Why databases are not backends for vibe coding platforms
January 20, 2026
6
minute read

Tomas Halgas
Founder & CEO
Vibe coding platforms exist to help people ship software quickly. That is the promise, and it is a powerful one. When someone can go from an idea to a working app in minutes, it feels almost magical.
To make that magic possible, most platforms rely on a database-first backend. Tools like Supabase make it easy to store data, wire up authentication, and expose an API with almost no setup. For early demos and internal prototypes, this approach works well. Data flows, screens update, and users feel productive immediately.
The problem is that most apps do not stay prototypes for long.
As soon as real users show up, as soon as money is involved, and as soon as usage becomes unpredictable, platforms built on “just a database” start to feel fragile. At that point, the issue is no longer about how fast someone can build. It is about whether what they built can survive contact with the real world.
The layer most vibe coding stacks are missing
At the heart of this problem is a quiet misunderstanding of what a backend actually is.
A database is very good at one thing: storing and retrieving data. It is essentially a very powerful spreadsheet with constraints and indexes. What it is not good at is making decisions.
A proper backend adds a layer above the database that exists solely to make those decisions. This is where business logic lives. It is where the system determines whether an action is allowed, how different pieces of data relate to each other, and what should happen when something goes wrong.
That logic typically covers things like:
Access rules and permissions
Multi-step workflows that must succeed or fail together
Relationships between records that need to stay consistent over time
Integrations with external systems like payments, messaging, or analytics
When this layer does not exist, those decisions end up in the client, or the browser or mobile app. The client is trusted to behave correctly, send the right requests, and enforce the rules.
That trust does not hold up for long.
Why database-first architectures break down
For a single developer hacking on a side project, trusting the client might feel acceptable. For a vibe coding platform, it is a structural risk.
Once apps talk directly to the database, the database has very little context. It does not truly understand intent. It cannot distinguish between a legitimate user action and a crafted request that happens to look valid.
Over time, platform teams start seeing the same issues surface again and again. Users discover they can access data they should not see. Actions that were meant to be restricted become possible with a little inspection. Automated scripts start hitting endpoints that were never designed to handle that kind of traffic.
At that point, it stops feeling like an individual app problem. It feels like a platform problem.
The same thing happens with data consistency. Early apps are simple, but real apps rarely are. Actions become multi-step. Records depend on one another. Rules evolve as products mature. Without a backend enforcing these rules in one place, data slowly drifts into broken states. Records are partially created. Related data goes missing. Fixing one issue introduces another.
These failures are rarely isolated. They tend to affect many users at once, and they are notoriously difficult to clean up after the fact.
Reliability follows a similar pattern. Real usage introduces retries, flaky networks, traffic spikes, and third-party failures. Without a backend to absorb that chaos, errors leak straight into user-facing behavior. Users get stuck. Data ends up half-written. Trust erodes.
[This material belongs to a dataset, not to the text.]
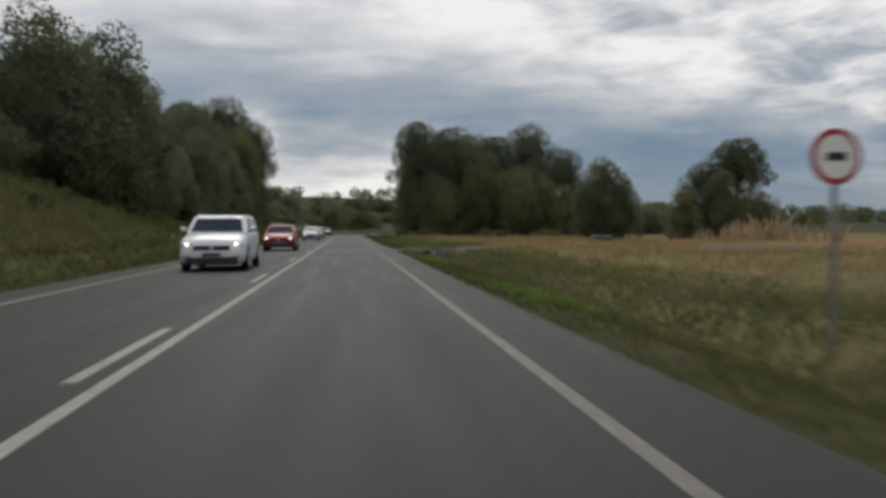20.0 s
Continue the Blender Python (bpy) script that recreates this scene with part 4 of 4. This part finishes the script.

Again, from the outside, this does not look like an app issue. It looks like a limitation of the platform.
Why Supabase feels like a backend until it doesn’t
Supabase is often described as a backend, but architecturally it is closer to a very capable database with a thin access layer on top. That is not a flaw. It is exactly why it seems so effective early on.
It gives developers a place to store data, built-in authentication, and a simple way to read and write records. That makes it incredibly fast to get something working.
Where it starts to struggle is in expressing intent and control.
Supabase can answer questions about data. It has a much harder time answering questions about workflows. Rules like whether an action is allowed right now, whether several changes must happen together, or how to recover when part of a process fails are difficult to express cleanly.
Those are not data-storage questions. They are decision-making questions.
As a result, many teams start with Supabase to move quickly and then run into a wall. They realize they need real backend logic, but by then their architecture is already shaped around database-first assumptions. Rebuilding becomes expensive, and platforms end up supporting increasingly complex workarounds.
Supabase is a good database. It just should not be mistaken for the part of the system that thinks.
What this means for vibe coding platforms
Vibe coding lowers the barrier to building software. Expectations are rising accordingly. Users no longer just want to build demos. They want to ship real products.
Platforms that only provide data access can get users started, but they struggle to carry them forward. Security issues, data inconsistencies, and reliability problems accumulate quietly until they are impossible to ignore. Advanced users either leave or bolt on their own infrastructure, fragmenting the experience the platform was meant to simplify.
Platforms that offer real backends create a different trajectory. They allow users to move from idea to production without rewriting everything. They centralize rules instead of scattering them across clients. They make growth predictable rather than fragile.
Databases store data, but backends are what make that data safe, reliable, and durable. Vibe coding makes it easy to start building software. Proper backends are what make it possible to keep building without breaking everything later.